§ Exercise task: Copy the records below word for word, from the first line through the line that contains "blue wooden puppet", and leave out any pictures.
*** Stored records
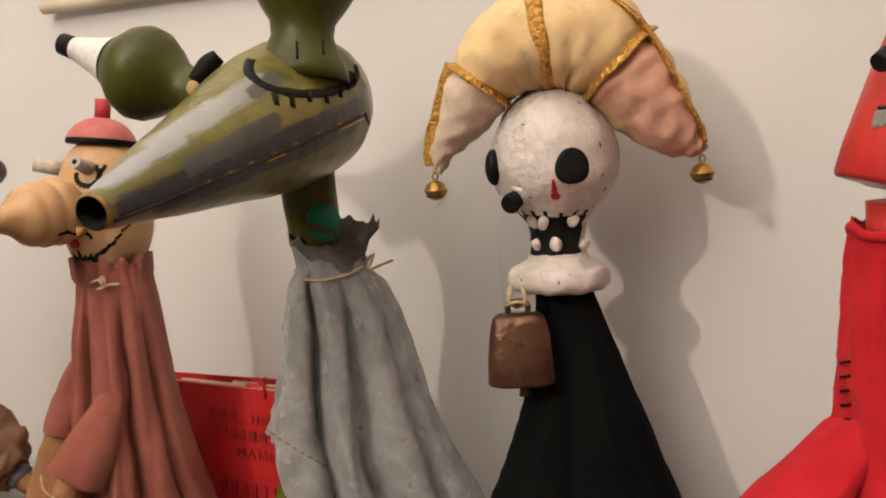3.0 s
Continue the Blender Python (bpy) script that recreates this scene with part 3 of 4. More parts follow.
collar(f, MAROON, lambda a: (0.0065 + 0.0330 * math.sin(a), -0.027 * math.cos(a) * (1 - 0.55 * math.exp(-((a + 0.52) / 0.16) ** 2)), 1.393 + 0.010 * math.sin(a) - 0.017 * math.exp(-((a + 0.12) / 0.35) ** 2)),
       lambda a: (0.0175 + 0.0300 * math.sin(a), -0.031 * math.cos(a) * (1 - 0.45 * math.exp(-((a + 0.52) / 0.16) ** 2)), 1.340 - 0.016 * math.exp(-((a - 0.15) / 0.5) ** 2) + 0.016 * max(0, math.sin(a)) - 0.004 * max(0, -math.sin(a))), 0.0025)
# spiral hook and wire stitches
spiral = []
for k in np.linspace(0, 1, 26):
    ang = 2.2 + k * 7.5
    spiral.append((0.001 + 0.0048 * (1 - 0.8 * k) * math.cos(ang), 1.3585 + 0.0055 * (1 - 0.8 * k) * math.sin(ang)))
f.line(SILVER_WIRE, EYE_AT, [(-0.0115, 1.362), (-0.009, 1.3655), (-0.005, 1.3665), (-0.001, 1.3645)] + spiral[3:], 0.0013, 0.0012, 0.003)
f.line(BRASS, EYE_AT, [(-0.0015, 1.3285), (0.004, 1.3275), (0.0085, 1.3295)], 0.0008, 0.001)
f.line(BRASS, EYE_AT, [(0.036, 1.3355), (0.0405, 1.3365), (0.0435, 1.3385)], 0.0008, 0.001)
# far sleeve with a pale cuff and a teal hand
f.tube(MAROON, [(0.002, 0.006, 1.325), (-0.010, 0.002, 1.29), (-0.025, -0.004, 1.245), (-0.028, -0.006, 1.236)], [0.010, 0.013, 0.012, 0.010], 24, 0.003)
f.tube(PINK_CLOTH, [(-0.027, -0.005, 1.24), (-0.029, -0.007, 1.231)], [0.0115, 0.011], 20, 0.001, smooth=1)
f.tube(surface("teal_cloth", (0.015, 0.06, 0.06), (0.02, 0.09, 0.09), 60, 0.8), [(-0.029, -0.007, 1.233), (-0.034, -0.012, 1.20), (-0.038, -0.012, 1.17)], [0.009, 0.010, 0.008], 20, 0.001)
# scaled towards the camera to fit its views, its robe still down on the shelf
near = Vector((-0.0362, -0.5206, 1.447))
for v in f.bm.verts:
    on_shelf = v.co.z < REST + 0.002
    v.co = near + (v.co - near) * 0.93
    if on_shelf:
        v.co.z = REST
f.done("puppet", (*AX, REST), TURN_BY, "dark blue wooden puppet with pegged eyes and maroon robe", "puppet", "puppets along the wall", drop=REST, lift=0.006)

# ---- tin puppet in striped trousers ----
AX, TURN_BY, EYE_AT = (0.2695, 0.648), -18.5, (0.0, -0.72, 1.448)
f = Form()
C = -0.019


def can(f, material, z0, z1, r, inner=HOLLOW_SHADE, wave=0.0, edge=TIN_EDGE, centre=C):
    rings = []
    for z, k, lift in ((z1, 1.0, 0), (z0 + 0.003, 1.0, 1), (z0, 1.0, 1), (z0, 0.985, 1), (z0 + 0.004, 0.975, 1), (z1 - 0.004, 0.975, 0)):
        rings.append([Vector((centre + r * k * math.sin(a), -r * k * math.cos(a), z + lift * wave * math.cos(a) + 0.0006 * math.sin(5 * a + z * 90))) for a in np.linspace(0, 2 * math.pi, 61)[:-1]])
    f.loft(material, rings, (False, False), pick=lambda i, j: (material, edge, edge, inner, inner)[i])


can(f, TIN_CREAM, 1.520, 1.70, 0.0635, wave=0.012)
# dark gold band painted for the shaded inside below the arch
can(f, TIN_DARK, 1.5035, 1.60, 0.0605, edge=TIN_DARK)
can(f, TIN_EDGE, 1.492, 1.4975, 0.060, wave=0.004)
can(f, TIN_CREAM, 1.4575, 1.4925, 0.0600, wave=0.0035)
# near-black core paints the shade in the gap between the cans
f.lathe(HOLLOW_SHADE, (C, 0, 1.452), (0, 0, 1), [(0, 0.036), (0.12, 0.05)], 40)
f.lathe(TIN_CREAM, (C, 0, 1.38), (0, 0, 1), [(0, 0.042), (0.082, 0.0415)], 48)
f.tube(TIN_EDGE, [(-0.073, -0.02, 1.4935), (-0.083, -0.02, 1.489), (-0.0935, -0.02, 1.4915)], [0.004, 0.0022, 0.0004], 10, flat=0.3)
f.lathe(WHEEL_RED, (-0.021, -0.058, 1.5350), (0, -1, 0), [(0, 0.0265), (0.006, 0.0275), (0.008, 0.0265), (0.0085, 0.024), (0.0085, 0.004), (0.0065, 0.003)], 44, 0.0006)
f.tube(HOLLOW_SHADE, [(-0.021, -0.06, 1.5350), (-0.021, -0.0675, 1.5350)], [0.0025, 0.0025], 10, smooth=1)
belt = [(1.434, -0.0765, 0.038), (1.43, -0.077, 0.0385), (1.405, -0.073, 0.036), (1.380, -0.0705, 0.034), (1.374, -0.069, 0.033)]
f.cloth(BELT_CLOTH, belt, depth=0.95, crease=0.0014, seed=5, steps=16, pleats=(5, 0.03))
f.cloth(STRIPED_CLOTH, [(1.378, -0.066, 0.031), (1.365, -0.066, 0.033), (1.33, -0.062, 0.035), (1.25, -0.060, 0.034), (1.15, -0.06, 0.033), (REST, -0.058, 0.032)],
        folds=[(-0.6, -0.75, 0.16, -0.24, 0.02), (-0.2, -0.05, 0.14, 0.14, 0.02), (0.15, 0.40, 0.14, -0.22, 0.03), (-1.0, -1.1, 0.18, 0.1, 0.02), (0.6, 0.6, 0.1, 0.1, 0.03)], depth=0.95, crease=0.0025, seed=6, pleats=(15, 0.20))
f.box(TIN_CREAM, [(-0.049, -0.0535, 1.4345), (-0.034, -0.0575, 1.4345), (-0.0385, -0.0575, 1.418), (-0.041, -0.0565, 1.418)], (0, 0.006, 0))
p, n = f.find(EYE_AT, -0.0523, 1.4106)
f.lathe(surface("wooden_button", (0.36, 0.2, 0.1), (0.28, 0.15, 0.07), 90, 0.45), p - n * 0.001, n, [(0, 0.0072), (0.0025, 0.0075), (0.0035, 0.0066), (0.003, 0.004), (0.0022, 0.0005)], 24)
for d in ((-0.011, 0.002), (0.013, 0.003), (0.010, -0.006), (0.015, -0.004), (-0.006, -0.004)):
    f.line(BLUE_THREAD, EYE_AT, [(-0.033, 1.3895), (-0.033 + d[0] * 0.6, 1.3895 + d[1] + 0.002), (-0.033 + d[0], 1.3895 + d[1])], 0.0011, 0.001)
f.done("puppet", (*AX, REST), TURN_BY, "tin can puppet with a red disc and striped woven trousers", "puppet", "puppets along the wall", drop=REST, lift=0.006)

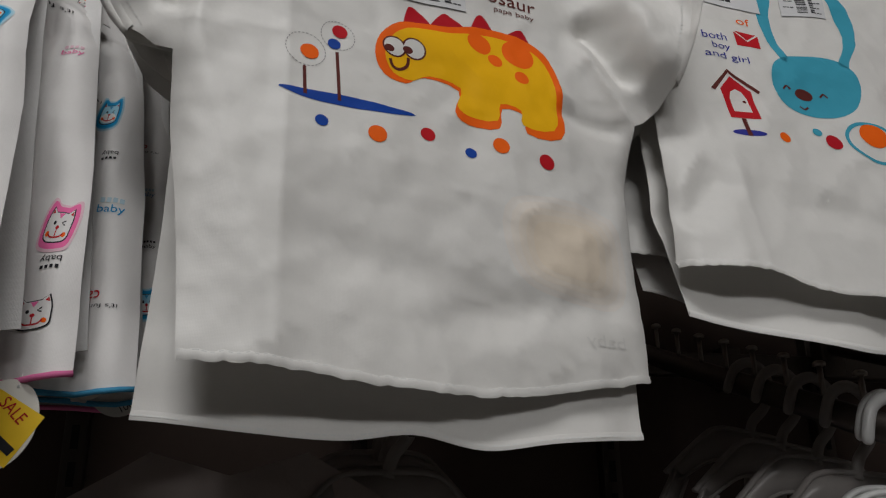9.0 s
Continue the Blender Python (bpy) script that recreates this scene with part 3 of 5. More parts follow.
******
§ Response to this task:
3.0 s
Continue the Blender Python (bpy) script that recreates this scene with part 3 of 4. More parts follow.
collar(f, MAROON, lambda a: (0.0065 + 0.0330 * math.sin(a), -0.027 * math.cos(a) * (1 - 0.55 * math.exp(-((a + 0.52) / 0.16) ** 2)), 1.393 + 0.010 * math.sin(a) - 0.017 * math.exp(-((a + 0.12) / 0.35) ** 2)),
       lambda a: (0.0175 + 0.0300 * math.sin(a), -0.031 * math.cos(a) * (1 - 0.45 * math.exp(-((a + 0.52) / 0.16) ** 2)), 1.340 - 0.016 * math.exp(-((a - 0.15) / 0.5) ** 2) + 0.016 * max(0, math.sin(a)) - 0.004 * max(0, -math.sin(a))), 0.0025)
# spiral hook and wire stitches
spiral = []
for k in np.linspace(0, 1, 26):
    ang = 2.2 + k * 7.5
    spiral.append((0.001 + 0.0048 * (1 - 0.8 * k) * math.cos(ang), 1.3585 + 0.0055 * (1 - 0.8 * k) * math.sin(ang)))
f.line(SILVER_WIRE, EYE_AT, [(-0.0115, 1.362), (-0.009, 1.3655), (-0.005, 1.3665), (-0.001, 1.3645)] + spiral[3:], 0.0013, 0.0012, 0.003)
f.line(BRASS, EYE_AT, [(-0.0015, 1.3285), (0.004, 1.3275), (0.0085, 1.3295)], 0.0008, 0.001)
f.line(BRASS, EYE_AT, [(0.036, 1.3355), (0.0405, 1.3365), (0.0435, 1.3385)], 0.0008, 0.001)
# far sleeve with a pale cuff and a teal hand
f.tube(MAROON, [(0.002, 0.006, 1.325), (-0.010, 0.002, 1.29), (-0.025, -0.004, 1.245), (-0.028, -0.006, 1.236)], [0.010, 0.013, 0.012, 0.010], 24, 0.003)
f.tube(PINK_CLOTH, [(-0.027, -0.005, 1.24), (-0.029, -0.007, 1.231)], [0.0115, 0.011], 20, 0.001, smooth=1)
f.tube(surface("teal_cloth", (0.015, 0.06, 0.06), (0.02, 0.09, 0.09), 60, 0.8), [(-0.029, -0.007, 1.233), (-0.034, -0.012, 1.20), (-0.038, -0.012, 1.17)], [0.009, 0.010, 0.008], 20, 0.001)
# scaled towards the camera to fit its views, its robe still down on the shelf
near = Vector((-0.0362, -0.5206, 1.447))
for v in f.bm.verts:
    on_shelf = v.co.z < REST + 0.002
    v.co = near + (v.co - near) * 0.93
    if on_shelf:
        v.co.z = REST
f.done("puppet", (*AX, REST), TURN_BY, "dark blue wooden puppet with pegged eyes and maroon robe", "puppet", "puppets along the wall", drop=REST, lift=0.006)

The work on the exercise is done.